Eurex Launches Incentive Campaign to Build EU Clearing
Posted by Colin Lambert. Last updated: November 7, 2022
With European Union authorities keen to attract more euro clearing from the UK to the Eurozone, Eurex has started offering incentives to buy side clients to start clearing their interest rate derivative positions in the EU. The clearing house says the move supports the regulatory push and reduces the reliance of CCPs outside the EU.
Clients can register for the programme until the end of March 2023, and Eurex says when starting the clearing of OTC interest rate swaps (IRS), overnight index swaps (OIS), basis swaps and/or zero-coupon inflation swaps (ZCIS) at Eurex Clearing in 2023 they “may qualify for an incentive reward of up to EUR 50,000”. The qualification period runs from 1 January 2023 to 31 December 2023. Based on Eurex’s current eligible client base, it says the incentive pool can get as high as EUR 25 million.
“With this targeted incentive programme for buyside clients, we again demonstrate our strong commitment for a market-led solution which is designed to further accelerate the development of a liquid, EU-based alternative for the clearing of OTC interest rate swaps,” says Matthias Graulich, member of the Eurex Clearing executive board. “Especially against the backdrop of enduring uncertainty, changing rates and an increased need for hedging a broader marketplace through greater choice, improved price transparency, as well as reduced concentration risk is more important than ever.”
After prolonging the equivalence of UK CCPs until 30 June 2025 earlier this year, the European Commission has reiterated its financial stability concerns and renewed its call on market participants to use that period to substantially reduce their exposures to UK market infrastructures.
In the meantime, more than 600 clearing members and buy-side clients have been on-boarded by Eurex Clearing for swaps clearing, the firm says, adding notional outstanding in OTC interest rate derivatives rose by 40% since the beginning of the year to EUR 28 trillion in mid-October.
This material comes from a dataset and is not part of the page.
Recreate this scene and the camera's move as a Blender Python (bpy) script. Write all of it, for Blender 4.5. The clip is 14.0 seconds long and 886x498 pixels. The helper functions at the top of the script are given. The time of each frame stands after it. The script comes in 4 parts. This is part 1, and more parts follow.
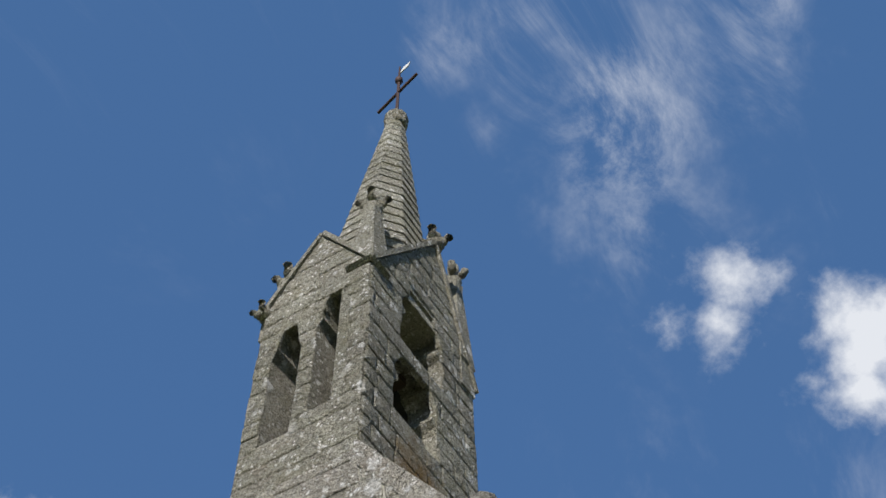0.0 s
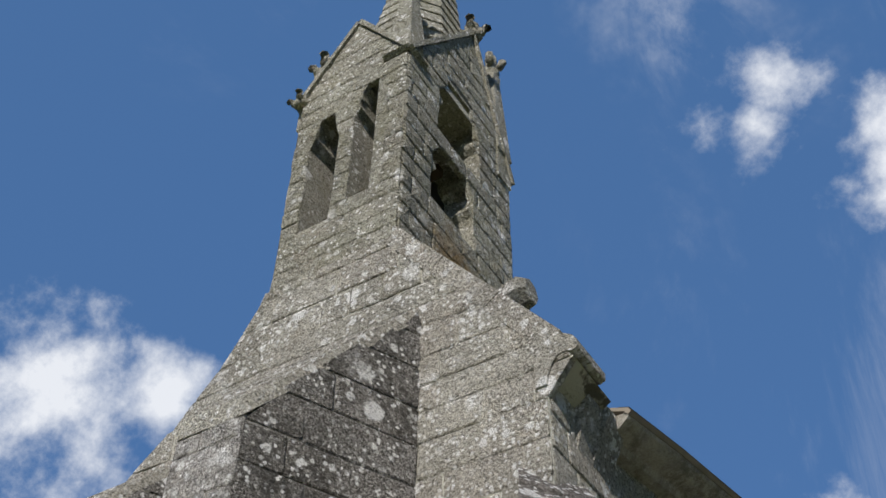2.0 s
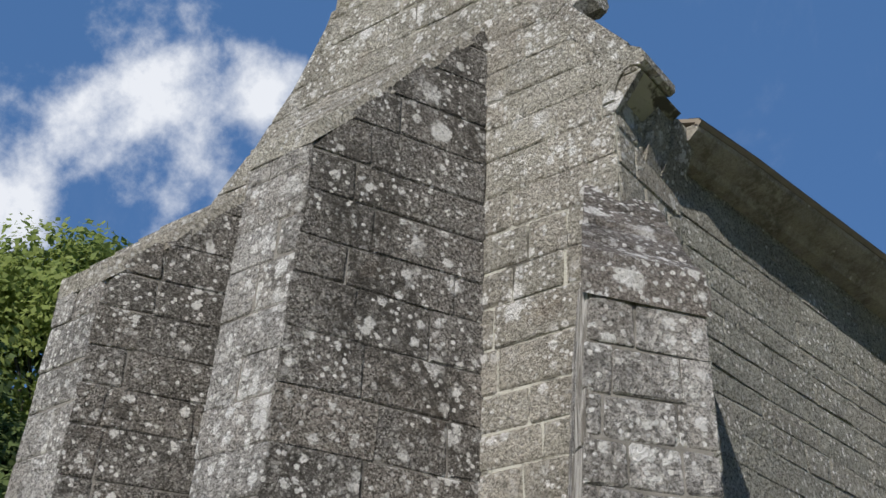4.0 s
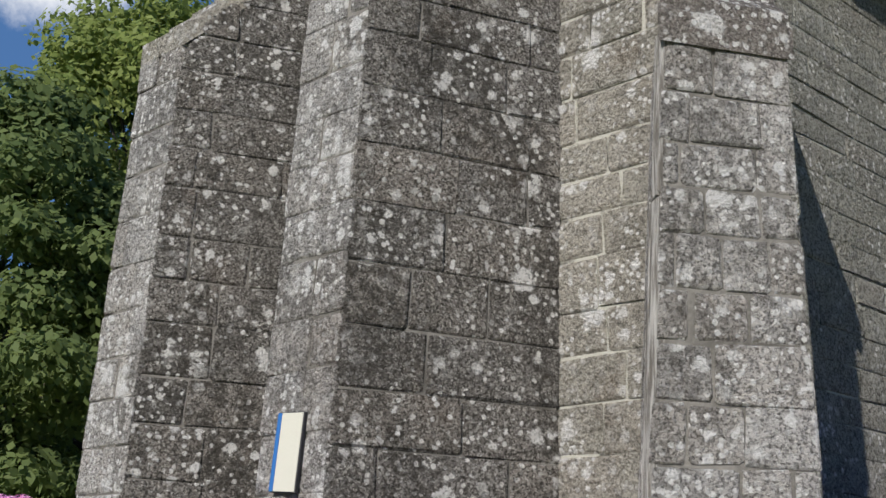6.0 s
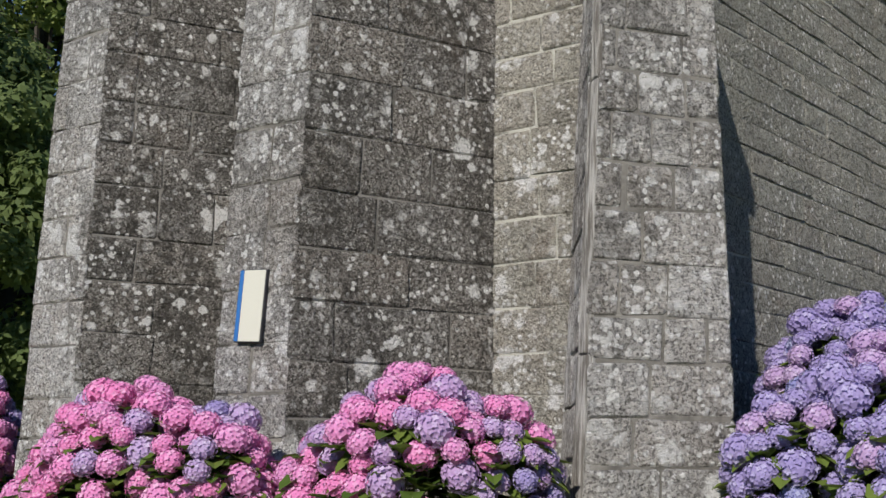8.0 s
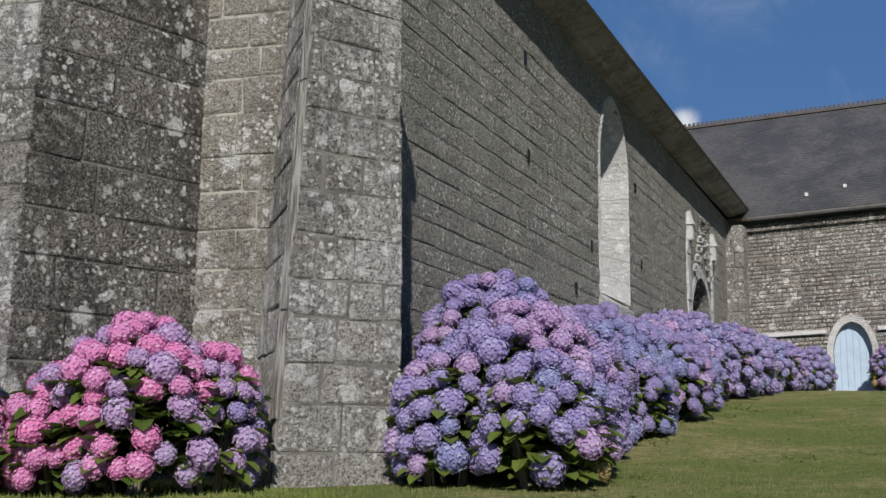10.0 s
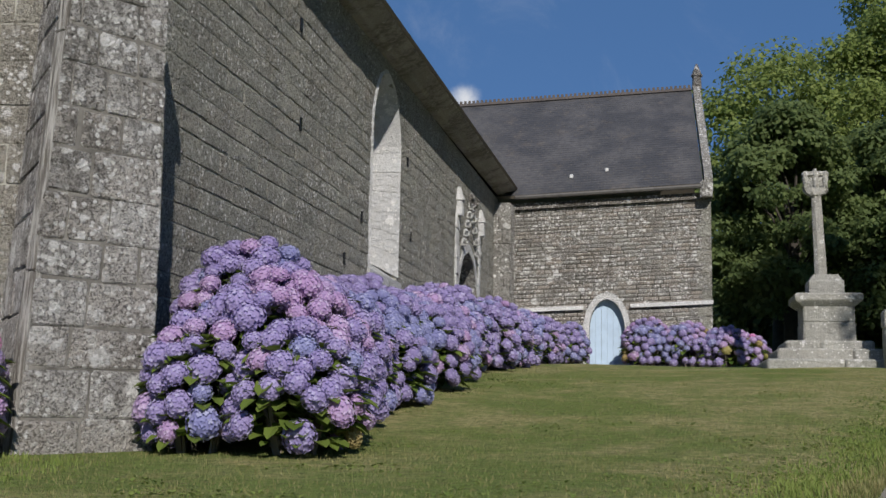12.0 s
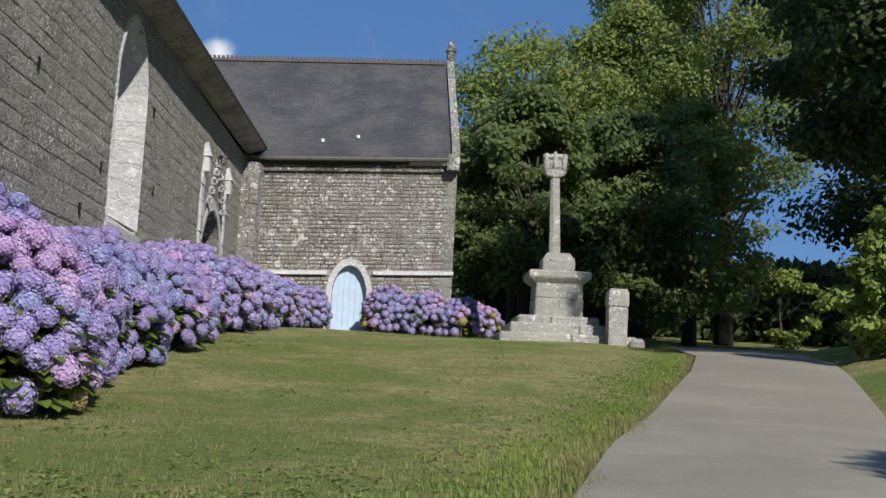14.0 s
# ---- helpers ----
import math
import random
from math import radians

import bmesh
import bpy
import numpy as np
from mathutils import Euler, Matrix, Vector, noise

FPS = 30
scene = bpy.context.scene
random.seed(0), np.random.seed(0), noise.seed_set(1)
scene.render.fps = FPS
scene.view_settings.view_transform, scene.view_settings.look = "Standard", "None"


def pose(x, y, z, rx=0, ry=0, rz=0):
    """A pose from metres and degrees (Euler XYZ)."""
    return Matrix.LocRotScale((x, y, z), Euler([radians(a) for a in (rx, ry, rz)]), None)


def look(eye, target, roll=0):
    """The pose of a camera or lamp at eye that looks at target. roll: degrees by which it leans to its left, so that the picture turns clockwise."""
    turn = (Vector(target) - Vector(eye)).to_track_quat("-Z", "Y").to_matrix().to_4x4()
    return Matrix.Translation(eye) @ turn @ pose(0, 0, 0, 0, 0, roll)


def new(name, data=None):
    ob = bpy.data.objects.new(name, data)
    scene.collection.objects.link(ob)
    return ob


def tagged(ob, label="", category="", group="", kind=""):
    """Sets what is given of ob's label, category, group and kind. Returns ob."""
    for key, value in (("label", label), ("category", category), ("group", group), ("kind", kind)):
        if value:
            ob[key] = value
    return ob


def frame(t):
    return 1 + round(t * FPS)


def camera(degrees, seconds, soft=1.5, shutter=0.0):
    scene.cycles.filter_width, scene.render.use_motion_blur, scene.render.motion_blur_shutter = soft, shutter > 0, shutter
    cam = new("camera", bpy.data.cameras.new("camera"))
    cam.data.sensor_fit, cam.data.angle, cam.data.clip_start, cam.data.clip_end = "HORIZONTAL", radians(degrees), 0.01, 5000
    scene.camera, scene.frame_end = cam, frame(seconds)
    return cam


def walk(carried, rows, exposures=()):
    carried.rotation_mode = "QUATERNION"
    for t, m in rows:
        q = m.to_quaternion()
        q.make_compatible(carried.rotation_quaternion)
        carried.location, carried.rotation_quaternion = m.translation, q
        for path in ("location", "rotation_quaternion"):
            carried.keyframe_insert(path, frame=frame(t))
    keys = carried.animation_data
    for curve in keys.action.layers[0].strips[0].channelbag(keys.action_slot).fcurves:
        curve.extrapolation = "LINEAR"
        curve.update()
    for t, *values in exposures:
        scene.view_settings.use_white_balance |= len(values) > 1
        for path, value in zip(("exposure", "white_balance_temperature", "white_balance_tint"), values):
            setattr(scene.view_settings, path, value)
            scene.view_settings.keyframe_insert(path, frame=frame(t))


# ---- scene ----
cam = camera(42.73, 14.0)
PATH = [
    (0, pose(3.532, -5.240, 0.637, 90 + 56.63, 0.80, 38.20)),
    (0.5, pose(3.525, -5.235, 0.618, 90 + 54.68, 0.62, 37.74)),
    (1, pose(3.501, -5.238, 0.597, 90 + 52.14, 0.24, 37.96)),
    (1.5, pose(3.485, -5.233, 0.578, 90 + 49.83, -0.36, 38.00)),
    (2, pose(3.465, -5.224, 0.556, 90 + 46.50, -0.89, 38.77)),
    (2.5, pose(3.456, -5.206, 0.563, 90 + 42.97, -0.96, 39.37)),
    (5, pose(3.797, -5.174, 0.802, 90 + 24.10, -2.38, 46.55)),
    (5.5, pose(3.789, -5.197, 0.781, 90 + 21.44, -2.26, 47.24)),
    (6, pose(3.781, -5.216, 0.766, 90 + 17.75, -1.89, 48.62)),
    (6.5, pose(3.761, -5.225, 0.752, 90 + 14.15, -0.78, 49.28)),
    (7, pose(3.743, -5.243, 0.780, 90 + 11.66, -0.70, 49.43)),
    (9.5, pose(4.077, -7.350, 0.402, 90 + 10.45, -0.28, 25.19)),
    (10, pose(4.102, -7.348, 0.412, 90 + 9.58, -0.57, 22.58)),
    (10.5, pose(4.122, -7.345, 0.402, 90 + 9.56, -0.57, 20.46)),
    (11, pose(4.162, -7.355, 0.401, 90 + 9.12, -0.67, 17.26)),
    (11.5, pose(4.187, -7.344, 0.403, 90 + 8.53, -0.62, 15.00)),
    (12, pose(4.219, -7.358, 0.410, 90 + 8.19, -1.09, 11.13)),
    (12.5, pose(4.254, -7.348, 0.417, 90 + 7.87, -1.82, 7.00)),
    (13, pose(4.253, -7.338, 0.426, 90 + 7.30, -2.91, 3.30)),
    (13.5, pose(4.245, -7.327, 0.433, 90 + 6.53, -2.90, 0.84)),
    (14, pose(4.222, -7.315, 0.437, 90 + 6.79, -2.86, -2.00)),
]
walk(cam, PATH, [(0, 0.0), (0.5, -0.14), (1, 0.12), (2.5, 0.04), (5, 0.10), (7, 0.10), (9.5, -0.18), (11, -0.24), (12.5, -0.2), (14, 0.08)])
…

The market share is roughly 20%.
Eurex adds, the new programme is complementing its CCP Switch incentive programme under which positions in OTC interest rate derivatives transferred to Eurex Clearing are completely exempted from booking fees. Eurex Clearing also opened its governance structure and shares a significant part of the revenues of its interest rate swap segment with the most active participants within the scope of the Eurex Partnership Programme, it adds.
Recent data from the Bank for International Settlements appears to indicate that the push to get more clearing in the EU is starting to have an impact, with interest rate derivative volumes traded in the UK declining, while they rose meaningfully in the EU.